Nobuo Kishi declared that Japan is prepared to defend the Senkaku Islands by “matching any Chinese threat ship for ship, and beyond” if necessary. What is this but an expression of tension, and a sign that warfare in the future should not surprise us? Neither Japan nor China have oil, and the area around the Senkaku is an important lane for importing oil for both countries. As is common in warfare, import routes become the thing over which nations kill one another. Moreover, it is believed that the area around the Senkaku are rich with oil, something that both Japan and China could use to be energy independent, and thus why such a place is being sought after by both of these countries and why the they’re both expressing the prospect of going to war over these giant rocks on the sea.

In the militarist agenda of Japan lies a religious aspiration, one rooted in a paganism that springs from far antiquity: the Shinto religion that once dominated the imperial cult of the Japanese government but that today lingers behind the curtains. The Japanese government under the Liberal Democratic Party just elected as its new prime minister Fumiko Kishida. Kishida is a member of the ultra-nationalist cult Nippon Kaigi, which wants to revive Japan’s imperialist religion of the emperor and the worship of the sun-goddess, Amatersu.

This political cult is a racialist pagan organization that holds the Japanese race as superior since (as it believes) it has a divine origin from the goddess Amaterasu. In the words of scholar Andrew Weiss, the cult believes “in the unique spiritual superiority of the Japanese people and the religious importance of the Emperor.” This heritage is held in Japanese as banseiikkei, and is believed to be the source of the Japanese kokutai or “national body.” What the umma is to Islam, the kokutai is to Japanese pagans. This cult believes that in order to preserve the kokutai, the worship of the emperor — with all of its ritual — must be observed, and the Japanese people must worship at the main Amaterasu shrine in Ise (known as the Ise Jingu Shrine).
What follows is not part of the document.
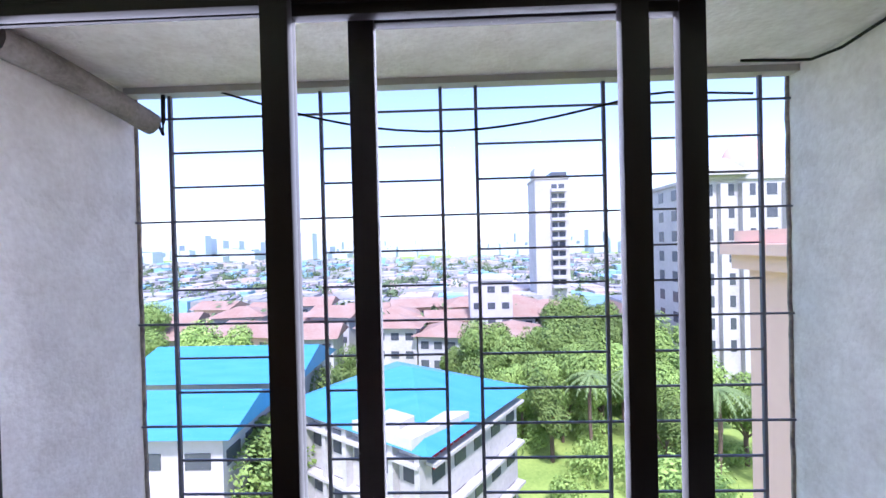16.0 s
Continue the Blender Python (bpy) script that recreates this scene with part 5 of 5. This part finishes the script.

Nippon Kaigi was founded in 1997 as a merging of two groups: Nippon wo Mamoru Kai (the Committee to Protect Japan) the ranks of which greatly consisted of Shinto shrine leadership, and Nippon wo Mamoru Kokumin Kaigi (Citizens’ Meeting to Protect Japan) which consisted mainly of Right-wing business leaders and public intellectuals. The goal of the new organization was to squash the growing Leftism and Communism in Japan and to revive the imperial cult of the Emperor and the sun goddess Amaterasu.

Today, these Right-wing nationalists see their fight against China as a continuation of the founding purpose of Nippon Kaigi, and that is the war against Communism. In this struggle with the enemies of Japan, these nationalists see the restoration of Japanese traditional religion as a way by which to combat the forces against Japan and to protect the culture and thus Japanese identity. One of the policy goals of Nippon Kaigi is “Moving the Japan of tomorrow towards its beautiful traditional character.” In this aspiration of moving Japan to a traditional involves both religion and militarism.

Truly, in the ideology of Japanese nationalism, religion and militarism are inseparable. Central within the movement of Japanese nationalism is the continuation of worship in the Yasukuni Shrine. In this temple it is believed that the spirits of deceased Japanese soldiers are enshrined as gods. Japanese politicians, including Shinzo Abe himself (who is also a part of the Nippon Kaigi cult), have visited this shrine, which is to the joy of nationalists and to the spite of the Chinese. The reason for this controversy is that it is not just mere soldiers who are deified in this shrine, but class A war criminals (“Class A” is defined as “crimes against peace”). It was also Shinzo Abe who pushed for changing the Japanese Constitution to allow military involvement in war.

Nationalists see the changing of the Constitution and the revival of traditionalism (such as visiting the Yasukuni shrine) as essential for the kokutai in that it promotes kunizukuri or “nation building.” The nationalist cause of altering the constitution and reviving traditionalism is connected by them with the Shinto myth of Japan’s mythological origins, in which the god Okuninushi creates Japan and gives it to the descendants of the sun goddess Amaterasu, the royal family — the Japanese imperial line. Thus, it is the divine right of the Japanese people to return to militarism and the worship of the gods, and this should not be impeded by foreign forces such as the United States or China. This ideology of Japan’s divine origin in the movement to change the country’s constitution was seen in 2012 when the Liberal Democratic Party put together a draft constitution extolling Japan as a country that “receives an Emperor [from the gods]” and has “pride in country and hometown,” and establishes the Constitution as a means of protecting the “good traditions” of Japan.

The Nippon Kaigi are typical of a politically traditionalist movement: accusations of warcrimes are Western and Chinese Communist propaganda, and if there were any atrocities then we should overlook them because it was the way of the times, a part of war within the standards of that era; the Japanese invasion of other Asian countries was not a war for conquest and genocide, but one of liberation of the Western imperialists, a war of the East against the conquering West. Traditionalism, in the paradigm of the cult, is a return to the pagan roots of Japan, with its Zen Buddhist callousness and the indiscriminate obedience to an emperor who the whole world must bow down to. In the paradigm of the Japanese traditionalist cult, Japan must rescind whatever apologies it made in the past for atrocities it committed during the war (specifically the 1995 Maruyama Statement and 1993 Kono Statement). The fact that Kishida belongs to the Nippon Kaigi, and the fact Japan is speaking of possible war with China, tells us that Japanese policy towards militarism and nationalism is not going to change but will only intensify.